What is expected.
Pictures are not part of the copy. Retype the lines from the first one through the line that contains "scene = bpy.context.scene".

Information provided.
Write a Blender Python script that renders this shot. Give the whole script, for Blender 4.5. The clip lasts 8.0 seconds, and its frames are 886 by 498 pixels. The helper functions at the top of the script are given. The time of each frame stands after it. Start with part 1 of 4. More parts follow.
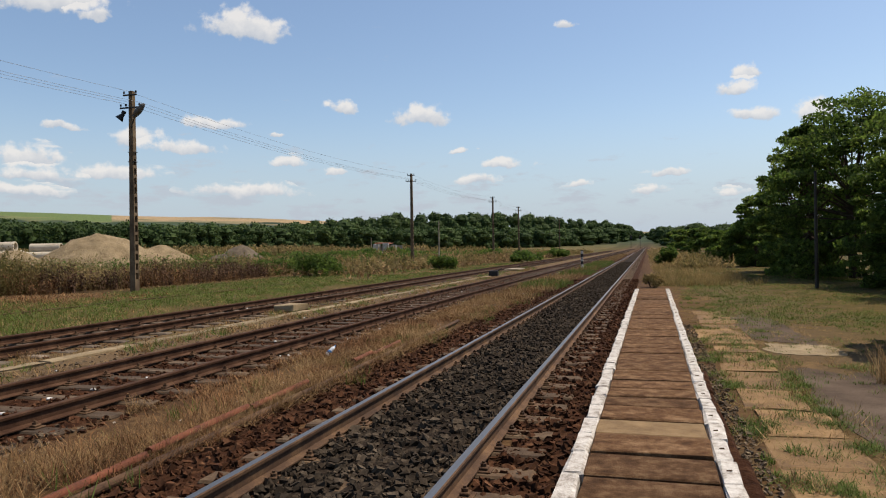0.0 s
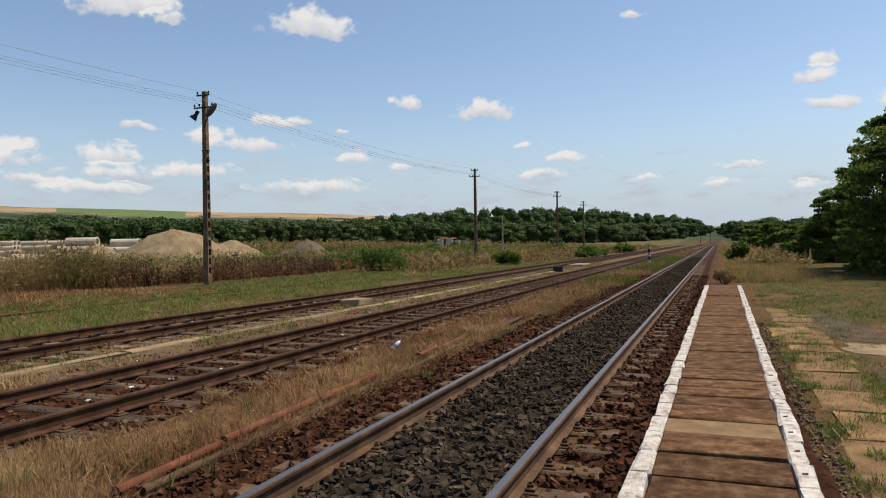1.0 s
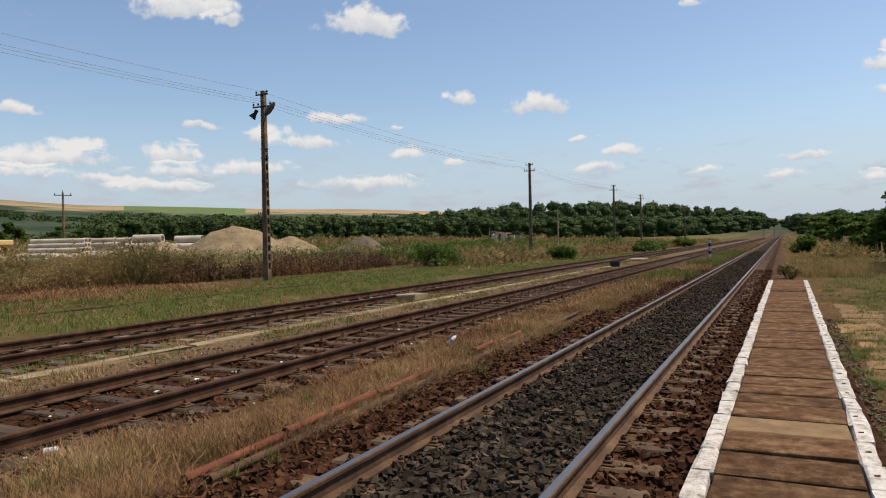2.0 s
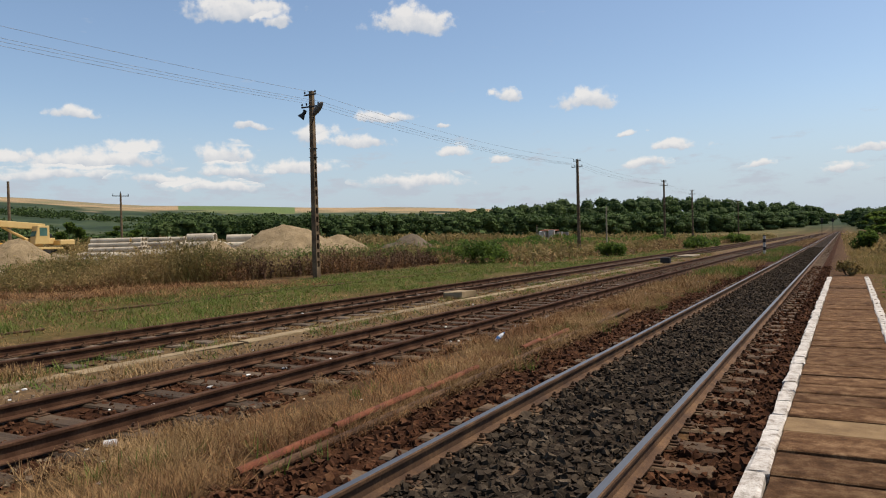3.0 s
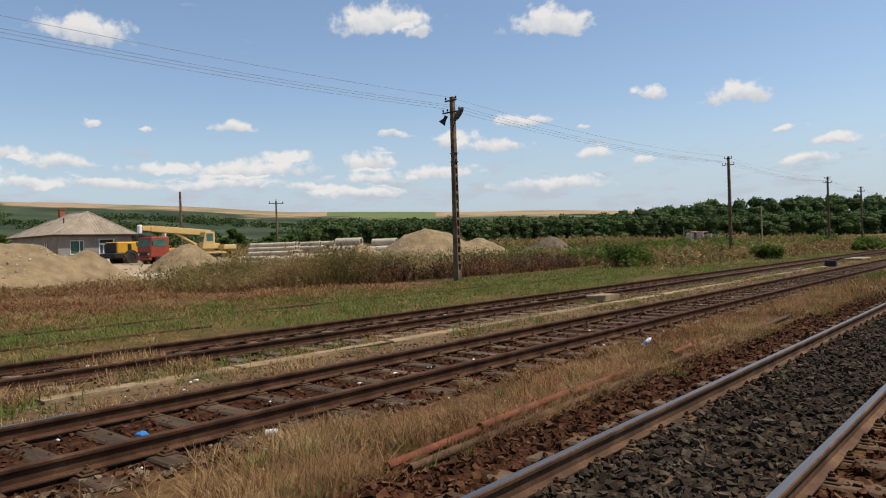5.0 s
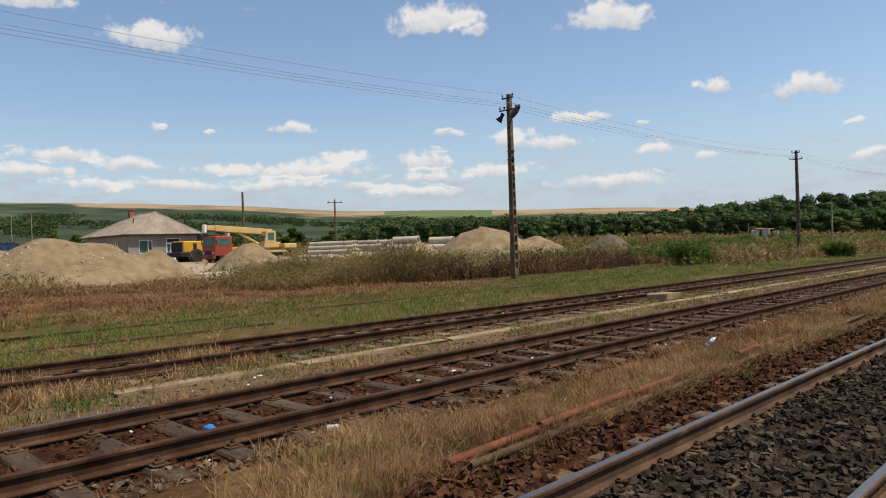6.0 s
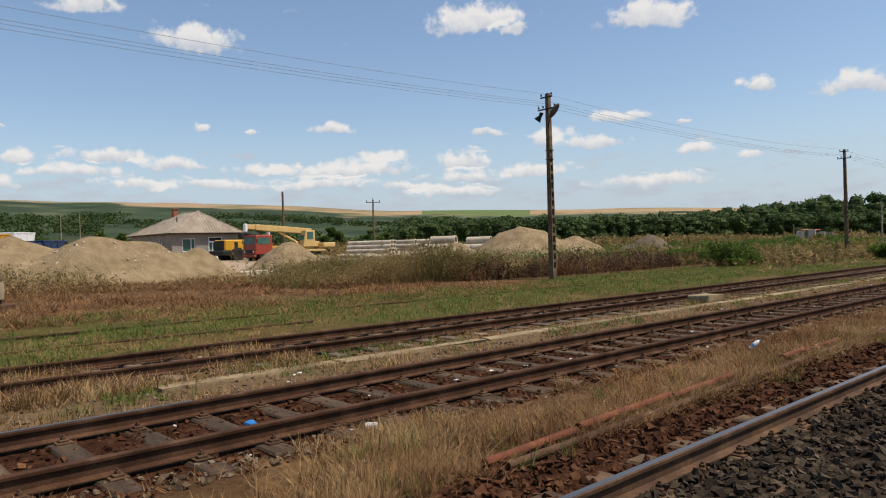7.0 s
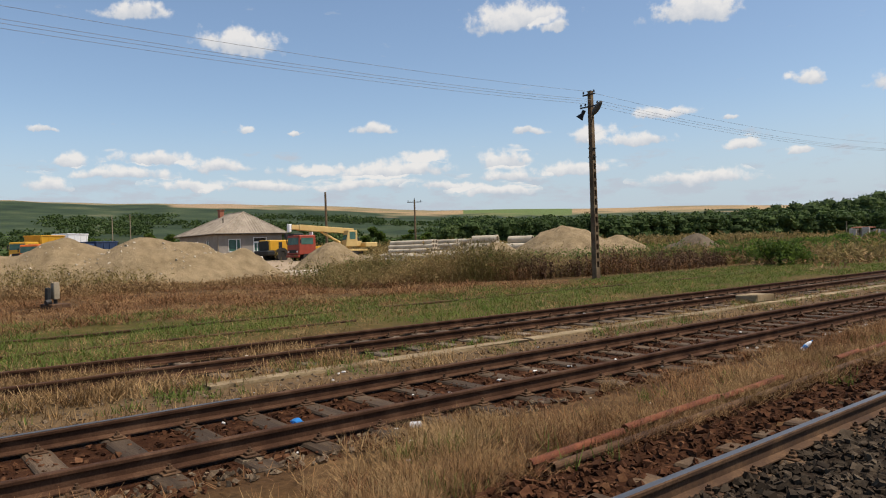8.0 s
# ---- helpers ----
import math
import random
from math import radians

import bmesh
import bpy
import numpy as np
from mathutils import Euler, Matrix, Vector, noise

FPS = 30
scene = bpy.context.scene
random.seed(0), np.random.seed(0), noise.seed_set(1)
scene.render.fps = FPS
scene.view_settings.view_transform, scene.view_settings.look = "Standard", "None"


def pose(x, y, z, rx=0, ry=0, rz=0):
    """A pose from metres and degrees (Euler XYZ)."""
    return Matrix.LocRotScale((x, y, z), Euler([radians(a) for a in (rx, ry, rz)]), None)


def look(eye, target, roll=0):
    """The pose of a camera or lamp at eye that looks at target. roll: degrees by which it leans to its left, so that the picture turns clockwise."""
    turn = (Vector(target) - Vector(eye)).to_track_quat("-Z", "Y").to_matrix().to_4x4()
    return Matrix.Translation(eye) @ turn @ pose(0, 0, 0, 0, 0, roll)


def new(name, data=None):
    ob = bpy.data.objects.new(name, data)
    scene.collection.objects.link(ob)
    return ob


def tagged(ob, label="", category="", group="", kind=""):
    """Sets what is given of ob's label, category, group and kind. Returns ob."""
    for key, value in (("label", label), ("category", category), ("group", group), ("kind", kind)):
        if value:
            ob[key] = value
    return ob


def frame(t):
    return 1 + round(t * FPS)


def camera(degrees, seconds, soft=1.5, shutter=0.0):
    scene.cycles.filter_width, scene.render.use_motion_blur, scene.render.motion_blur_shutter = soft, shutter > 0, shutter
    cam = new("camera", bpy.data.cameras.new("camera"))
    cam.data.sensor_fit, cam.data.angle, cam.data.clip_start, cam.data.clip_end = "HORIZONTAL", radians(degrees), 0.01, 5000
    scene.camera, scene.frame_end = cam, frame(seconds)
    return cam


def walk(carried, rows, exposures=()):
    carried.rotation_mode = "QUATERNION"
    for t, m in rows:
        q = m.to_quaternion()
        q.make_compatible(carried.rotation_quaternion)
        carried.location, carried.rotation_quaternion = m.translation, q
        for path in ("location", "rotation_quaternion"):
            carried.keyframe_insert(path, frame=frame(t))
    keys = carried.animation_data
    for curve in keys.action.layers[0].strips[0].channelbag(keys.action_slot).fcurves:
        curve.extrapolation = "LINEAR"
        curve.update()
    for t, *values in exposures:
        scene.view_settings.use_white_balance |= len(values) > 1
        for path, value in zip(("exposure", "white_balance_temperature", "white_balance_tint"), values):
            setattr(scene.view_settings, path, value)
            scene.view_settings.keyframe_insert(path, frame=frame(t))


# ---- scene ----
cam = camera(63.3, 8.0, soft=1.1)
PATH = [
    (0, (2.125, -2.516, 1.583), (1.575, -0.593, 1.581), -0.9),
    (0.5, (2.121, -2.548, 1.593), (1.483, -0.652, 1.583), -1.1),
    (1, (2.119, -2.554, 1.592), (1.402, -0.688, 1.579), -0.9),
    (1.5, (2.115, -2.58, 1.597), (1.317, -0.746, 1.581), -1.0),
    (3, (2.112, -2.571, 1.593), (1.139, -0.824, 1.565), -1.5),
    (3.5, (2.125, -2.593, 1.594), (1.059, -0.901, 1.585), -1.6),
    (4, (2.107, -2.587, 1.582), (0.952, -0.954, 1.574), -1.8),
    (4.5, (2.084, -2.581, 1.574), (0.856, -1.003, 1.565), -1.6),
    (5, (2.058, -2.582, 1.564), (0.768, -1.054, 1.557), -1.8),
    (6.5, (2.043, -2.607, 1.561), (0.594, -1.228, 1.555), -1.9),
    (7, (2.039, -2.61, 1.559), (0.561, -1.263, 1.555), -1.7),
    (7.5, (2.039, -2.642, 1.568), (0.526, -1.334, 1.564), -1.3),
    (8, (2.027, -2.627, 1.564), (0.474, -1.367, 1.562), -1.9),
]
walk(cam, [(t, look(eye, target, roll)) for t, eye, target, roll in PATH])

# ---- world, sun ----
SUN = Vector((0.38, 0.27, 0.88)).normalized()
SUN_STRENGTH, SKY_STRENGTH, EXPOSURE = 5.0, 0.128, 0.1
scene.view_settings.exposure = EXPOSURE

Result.
Write a Blender Python script that renders this shot. Give the whole script, for Blender 4.5. The clip lasts 8.0 seconds, and its frames are 886 by 498 pixels. The helper functions at the top of the script are given. The time of each frame stands after it. Start with part 1 of 4. More parts follow.
0.0 s
1.0 s
2.0 s
3.0 s
5.0 s
6.0 s
7.0 s
8.0 s
# ---- helpers ----
import math
import random
from math import radians

import bmesh
import bpy
import numpy as np
from mathutils import Euler, Matrix, Vector, noise

FPS = 30
scene = bpy.context.scene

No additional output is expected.